Wednesday, June 15, 2011

Last train to Berlin

Since my early childhood days I have been wondering why I am I so accident-prone. My mother thinks it’s because I am simply clumsy, but I know deep down that it is a misfortune. There is virtually no part of my limbs that has not been bruised at least once. And the places and incidents through which these wounds were acquired vary a great deal from each other. From getting stuck in train and elevator doors, tripping over hurdles in 100 meters race, standing in a falling lift and bumping into moving vehicles (rickshaws and motorcycles), I have been there and done that without any fatal damage (unintentionally of course).

However, the accidents I remember most vividly are the ones that have left no physical mark.
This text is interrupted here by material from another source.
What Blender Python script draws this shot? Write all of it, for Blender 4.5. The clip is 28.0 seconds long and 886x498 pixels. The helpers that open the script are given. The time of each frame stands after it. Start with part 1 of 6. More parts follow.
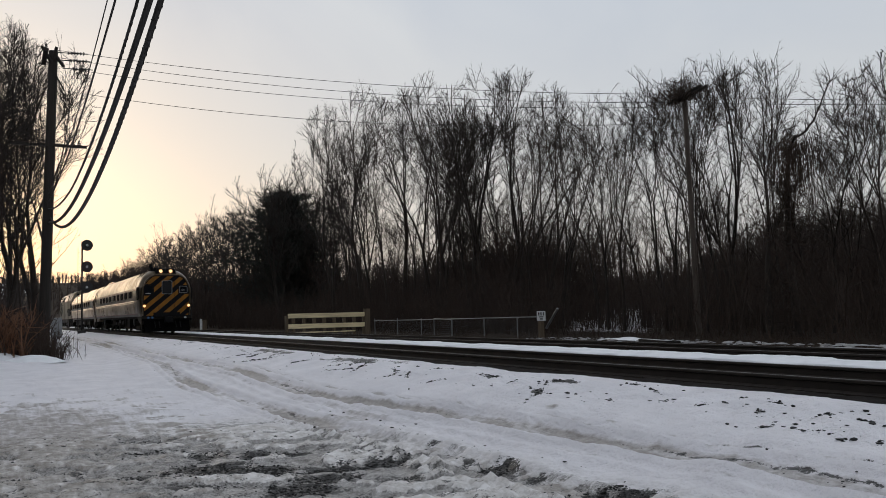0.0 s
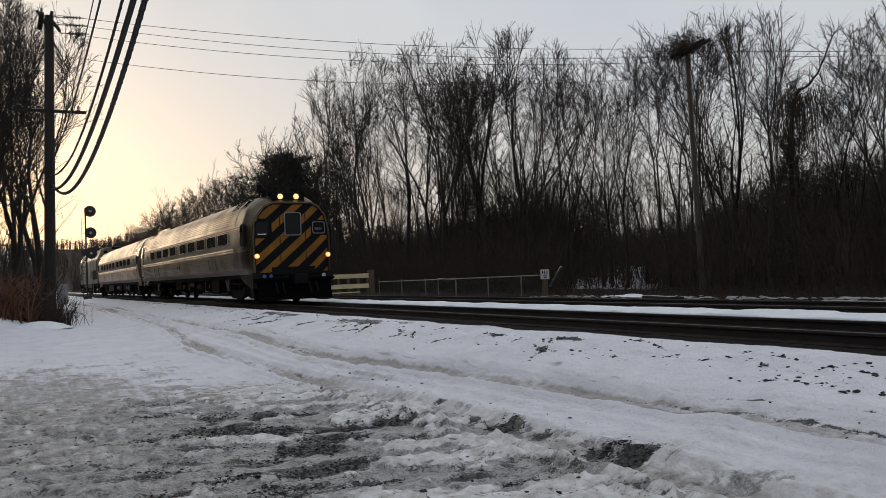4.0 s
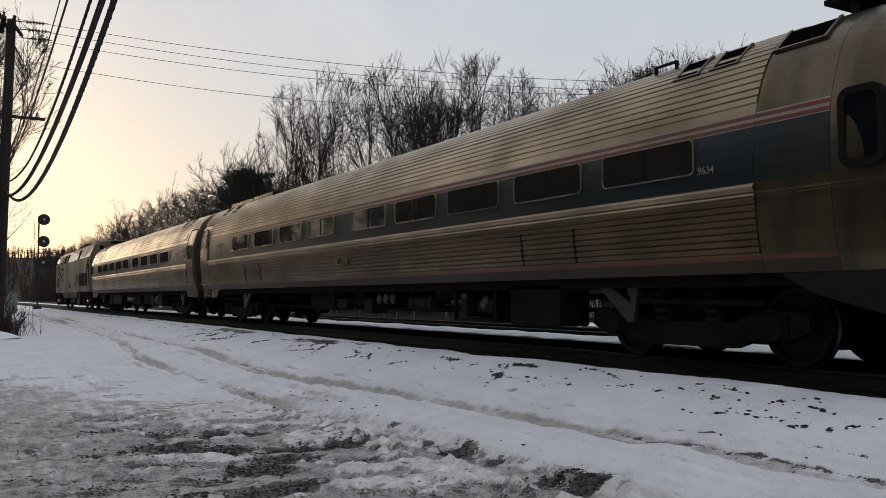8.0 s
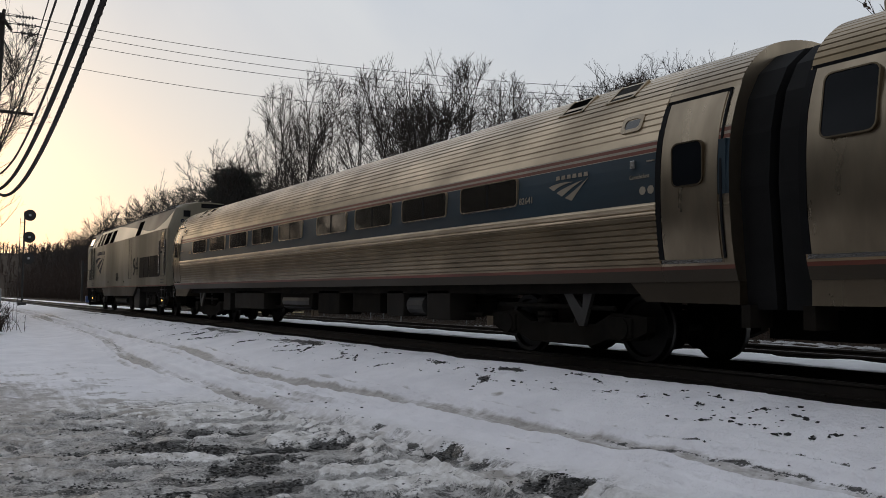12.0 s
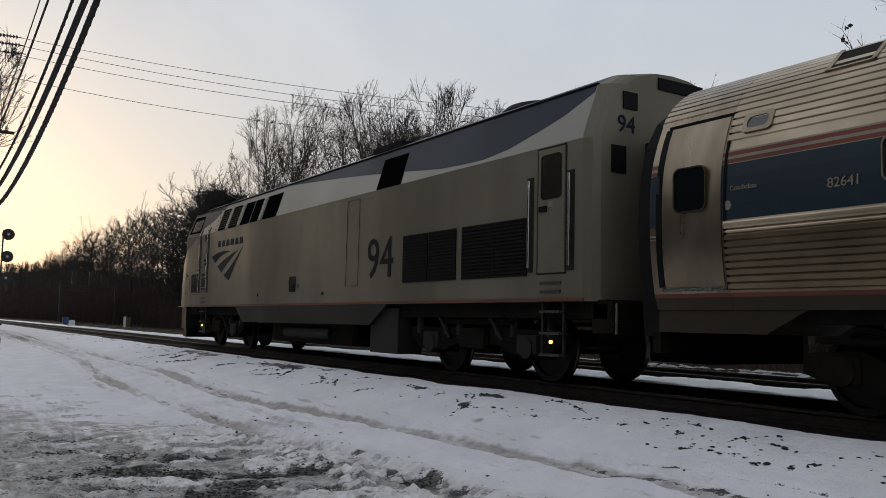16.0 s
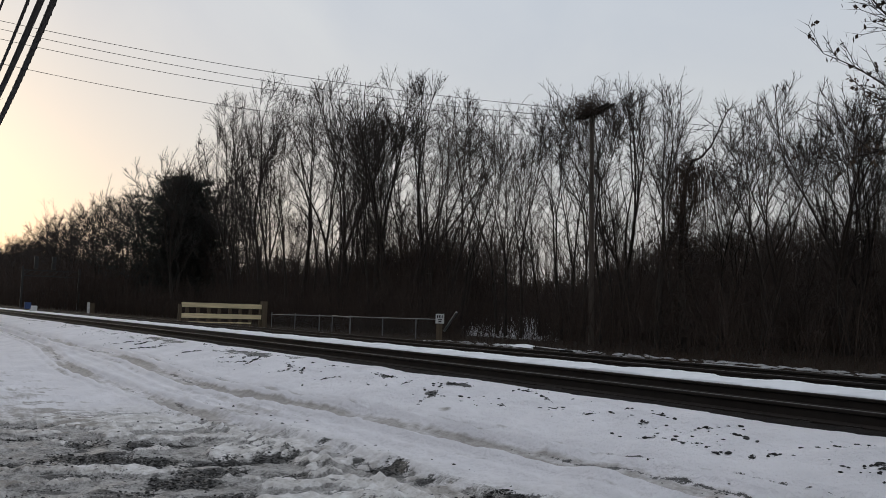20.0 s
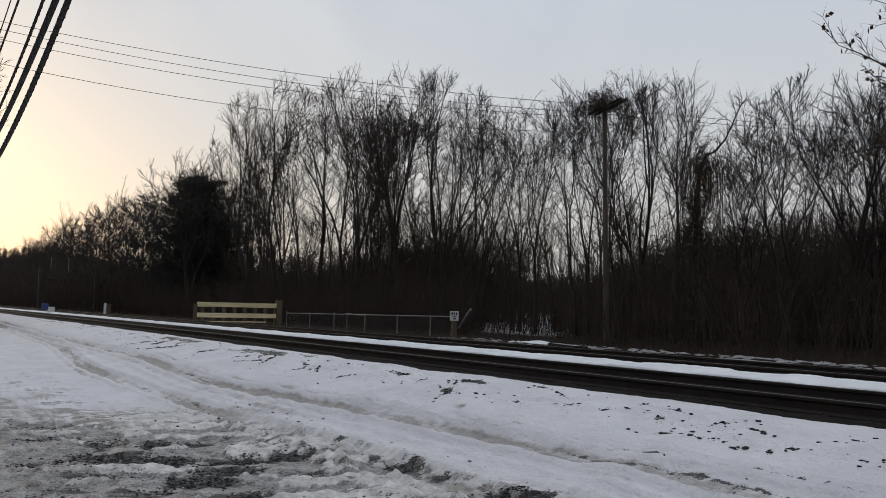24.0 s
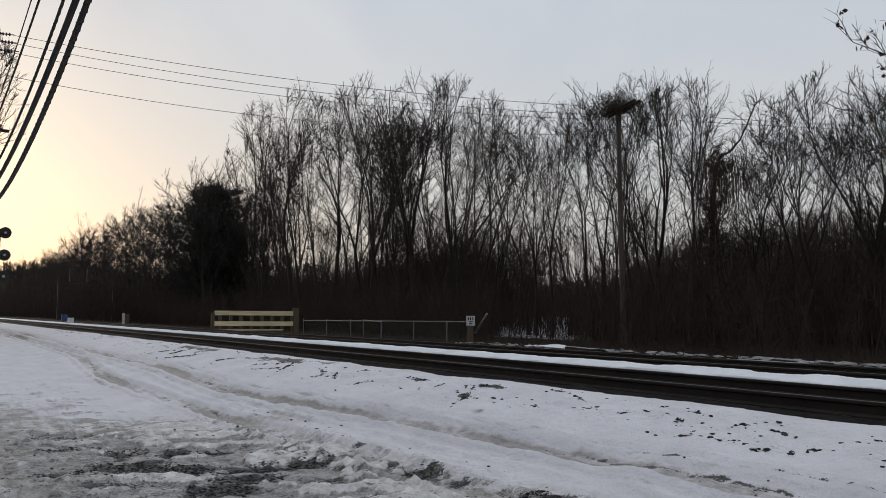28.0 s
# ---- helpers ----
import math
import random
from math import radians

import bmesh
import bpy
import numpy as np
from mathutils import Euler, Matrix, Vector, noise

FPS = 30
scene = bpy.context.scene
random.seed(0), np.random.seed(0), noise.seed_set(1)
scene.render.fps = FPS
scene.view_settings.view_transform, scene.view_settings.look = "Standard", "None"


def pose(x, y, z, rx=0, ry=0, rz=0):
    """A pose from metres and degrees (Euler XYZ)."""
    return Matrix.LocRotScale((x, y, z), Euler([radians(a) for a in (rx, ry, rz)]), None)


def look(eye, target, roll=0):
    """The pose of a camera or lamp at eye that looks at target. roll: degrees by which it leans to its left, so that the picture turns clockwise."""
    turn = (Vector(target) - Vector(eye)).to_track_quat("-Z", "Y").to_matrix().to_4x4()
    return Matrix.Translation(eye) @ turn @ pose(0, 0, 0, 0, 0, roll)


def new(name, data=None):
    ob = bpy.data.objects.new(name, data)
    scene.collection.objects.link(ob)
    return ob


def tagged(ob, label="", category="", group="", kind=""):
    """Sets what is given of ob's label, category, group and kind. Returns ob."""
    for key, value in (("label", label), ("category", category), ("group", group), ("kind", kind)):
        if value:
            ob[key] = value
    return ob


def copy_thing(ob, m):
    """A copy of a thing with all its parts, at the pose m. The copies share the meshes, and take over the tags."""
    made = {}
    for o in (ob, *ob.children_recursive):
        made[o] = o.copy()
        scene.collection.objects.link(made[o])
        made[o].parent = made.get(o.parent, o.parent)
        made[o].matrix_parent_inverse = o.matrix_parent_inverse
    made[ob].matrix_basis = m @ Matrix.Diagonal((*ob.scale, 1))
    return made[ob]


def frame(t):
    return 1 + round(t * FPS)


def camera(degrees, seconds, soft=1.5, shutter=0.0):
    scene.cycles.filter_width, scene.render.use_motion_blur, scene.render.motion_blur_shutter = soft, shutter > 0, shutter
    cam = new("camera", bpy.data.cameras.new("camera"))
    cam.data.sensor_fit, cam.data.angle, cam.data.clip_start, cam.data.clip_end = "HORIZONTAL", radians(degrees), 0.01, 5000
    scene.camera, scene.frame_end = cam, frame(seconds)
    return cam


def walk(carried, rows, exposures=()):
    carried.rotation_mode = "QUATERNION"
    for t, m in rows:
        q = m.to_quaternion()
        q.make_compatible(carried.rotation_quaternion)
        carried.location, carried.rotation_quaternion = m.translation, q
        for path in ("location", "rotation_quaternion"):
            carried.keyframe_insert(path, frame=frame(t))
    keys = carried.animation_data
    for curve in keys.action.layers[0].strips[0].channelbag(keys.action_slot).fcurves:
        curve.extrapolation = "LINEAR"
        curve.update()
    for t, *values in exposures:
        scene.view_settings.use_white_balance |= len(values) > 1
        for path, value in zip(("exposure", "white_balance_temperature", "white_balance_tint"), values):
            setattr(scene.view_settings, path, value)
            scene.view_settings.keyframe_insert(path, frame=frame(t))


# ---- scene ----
cam = camera(54.86, 28.0, soft=0.85)

EYE = (0.0, 0.0, 1.55)
PATH = [
    (0.0, 94.26, 1.43, -27.53), (0.5, 93.38, 1.75, -27.68), (1.0, 93.15, 1.97, -27.14), (1.5, 92.70, 2.08, -26.94),
    (2.0, 92.26, 2.32, -27.08), (2.5, 92.02, 2.46, -27.16), (4.5, 91.56, 2.31, -27.33), (5.0, 92.26, 1.88, -27.46),
    (5.5, 93.26, 1.00, -27.89), (6.0, 93.59, 0.50, -28.47), (6.5, 93.63, 0.32, -29.24), (7.0, 93.68, 0.10, -29.88),
    (7.5, 93.59, 0.14, -30.03), (8.0, 93.07, 0.34, -30.03), (8.5, 92.65, 0.49, -30.15), (9.0, 92.73, 0.69, -30.22),
    (9.5, 92.73, 0.73, -30.16), (10.0, 92.44, 0.75, -29.96), (10.5, 92.45, 0.79, -29.84), (11.0, 92.41, 0.68, -29.85),
    (11.5, 92.56, 0.24, -30.36), (12.0, 93.26, -0.60, -30.88), (12.5, 93.62, -1.40, -31.54), (14.5, 94.49, -1.43, -31.83),
    (15.0, 94.67, -1.28, -31.66), (15.5, 94.90, -1.21, -31.84), (16.0, 94.97, -1.29, -32.13), (16.5, 95.08, -1.73, -32.96),
    (17.0, 94.93, -2.16, -33.97), (17.5, 94.71, -2.20, -34.20), (18.0, 94.76, -2.17, -33.83), (18.5, 94.60, -2.07, -33.87),
    (19.0, 94.34, -2.12, -34.03), (19.5, 94.21, -2.09, -34.12), (20.0, 94.29, -1.80, -34.26), (20.5, 94.23, -1.60, -34.57),
    (21.0, 94.02, -1.59, -34.70), (21.5, 94.12, -1.77, -34.27), (22.0, 94.21, -2.00, -33.68), (22.5, 94.30, -1.80, -33.60),
    (24.5, 94.03, -1.06, -33.12), (25.0, 94.16, -0.87, -32.80), (25.5, 94.19, -0.61, -32.44), (26.0, 94.21, -0.45, -32.29),
    (26.5, 94.03, -0.42, -32.18), (27.0, 94.04, -0.51, -32.15), (27.5, 94.36, -0.43, -32.17), (28.0, 94.41, -0.39, -32.21),
]
walk(cam, [(t, pose(*EYE, a, b, c)) for t, a, b, c in PATH], exposures=[(0.0, 0.0), (28.0, 0.0)])

# ---- world and light ----
world = bpy.data.worlds.new("dusk_sky")
scene.world = world
world.use_nodes = True
wn, wl = world.node_tree.nodes, world.node_tree.links
bg = wn["Background"]
sky = wn.new("ShaderNodeTexSky")
sky.sky_type = "NISHITA"
sky.sun_disc = False
SUN_EL, SUN_ROT = 3.0, -4.0
sky.sun_elevation, sky.sun_rotation = radians(SUN_EL), radians(SUN_ROT)
sky.air_density, sky.dust_density, sky.ozone_density = 1.0, 3.0, 1.0
hs = wn.new("ShaderNodeHueSaturation")
hs.inputs["Hue"].default_value = 0.509
hs.inputs["Saturation"].default_value = 0.94
hs.inputs["Value"].default_value = 0.0395
wl.new(sky.outputs[0], hs.inputs["Color"])
# thin even cloud over the clear sky
veil = wn.new("ShaderNodeMix")
veil.data_type, veil.blend_type = "RGBA", "ADD"
veil.inputs[0].default_value = 1.0
wl.new(hs.outputs[0], veil.inputs[6])
wisps = wn.new("ShaderNodeTexNoise")
wisps.inputs["Scale"].default_value, wisps.inputs["Detail"].default_value, wisps.inputs["Distortion"].default_value = 2.6, 6, 1.2
thin = wn.new("ShaderNodeMix")
thin.data_type = "RGBA"
thin.inputs[6].default_value, thin.inputs[7].default_value = (0.490, 0.534, 0.606, 1), (0.562, 0.596, 0.642, 1)
spread = wn.new("ShaderNodeMapRange")
spread.inputs["From Min"].default_value, spread.inputs["From Max"].default_value = 0.35, 0.65
wl.new(wisps.outputs["Fac"], spread.inputs["Value"])
wl.new(spread.outputs[0], thin.inputs[0])
# warmer haze towards the horizon
aim, axes, low = wn.new("ShaderNodeTexCoord"), wn.new("ShaderNodeSeparateXYZ"), wn.new("ShaderNodeMapRange")
low.inputs["From Min"].default_value, low.inputs["From Max"].default_value = 0.04, 0.36
haze = wn.new("ShaderNodeMix")
haze.data_type = "RGBA"
haze.inputs[6].default_value = (0.560, 0.556, 0.560, 1)
wl.new(aim.outputs["Generated"], axes.inputs[0])
wl.new(axes.outputs[2], low.inputs["Value"])
wl.new(low.outputs[0], haze.inputs[0])
wl.new(thin.outputs[2], haze.inputs[7])
wl.new(haze.outputs[2], veil.inputs[7])
wl.new(veil.outputs[2], bg.inputs["Color"])
bg.inputs["Strength"].default_value = 1.0

sun = new("sun", bpy.data.lights.new("sun", "SUN"))
sun.data.energy, sun.data.angle, sun.data.color = 0.25, radians(16), (1.0, 0.82, 0.6)
sun.matrix_world = look((0, 0, 0), (math.sin(radians(-SUN_ROT)) , -math.cos(radians(SUN_ROT)), -math.tan(radians(SUN_EL + 2))))

# ---- materials ----
def node_mat(name):
    m = bpy.data.materials.new(name)
    m.use_nodes = True
    return m, m.node_tree.nodes, m.node_tree.links, m.node_tree.nodes["Principled BSDF"]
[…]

I haven’t forgotten them because either they were very funny or else embarrassing. Sometimes I am forced to ask – why me?
Some eight years back, my mathematics tutor came to teach me. The day was unusual because I had done my homework for a change. But I had to go to the toilet first. And the next thing I knew I was locked. The bathroom was located in the room which was not being used by anyone so it took my tutor some forty five minutes to get alarmed. Every effort done by my family to open the door failed. I was rescued some two hours later by two locksmiths.
It was one of the few occasions when I did not have a book with me, so I used the time for reflection. A few years later, my younger sister was locked in the same bathroom -- just like Ted Kennedy was forced to reflect on the “Kennedy curse” once, I actually paused to wonder if the accident curse runs in the family.
Cycles and I have had a close bond for ever now. I learnt to ride a cycle very swiftly but it had two extra wheels to prevent me from falling. This might be why I kept losing balance once I bought a new cycle from the Quetta Duty Free Shop. I risked being run over by a neighbour’s car once when I was nine and he was reversing.
It wasn’t this harmless some ten years later, when I rode a bicycle in a university town of US. The bicycles in the US don’t have breaks; you just have to peddle backwards. While going downhill right into a traffic intersection, both my reflexes and my feeble attempt to land on a piece of grass failed and I landed directly on the pavement, with full force, while both my slippers flew across the road (my friend later got them for me). This accident gave me another chance for reflection -- this time to review the American healthcare system. It is expensive and unless you are clearly dying, the doctor takes several hours to reach you. A Pakistani and British friend sat there with me and gossiped about the town, while we waited for the doctors. But they genuinely try to save you from death (or suing them later) in every way possible.
In Amsterdam this year, I was able to overcome any residual anxiety pertaining to bicycles and took a guided bicycle tour across the city. Other than bumping into boards (which caused some giggles), losing my balance every now and then and getting stuck on the railway lines once, everything went well.
This was possibly the first foreign city where I didn’t have to face a mishap. Until I reached the train station and realised I had missed the last train to Berlin.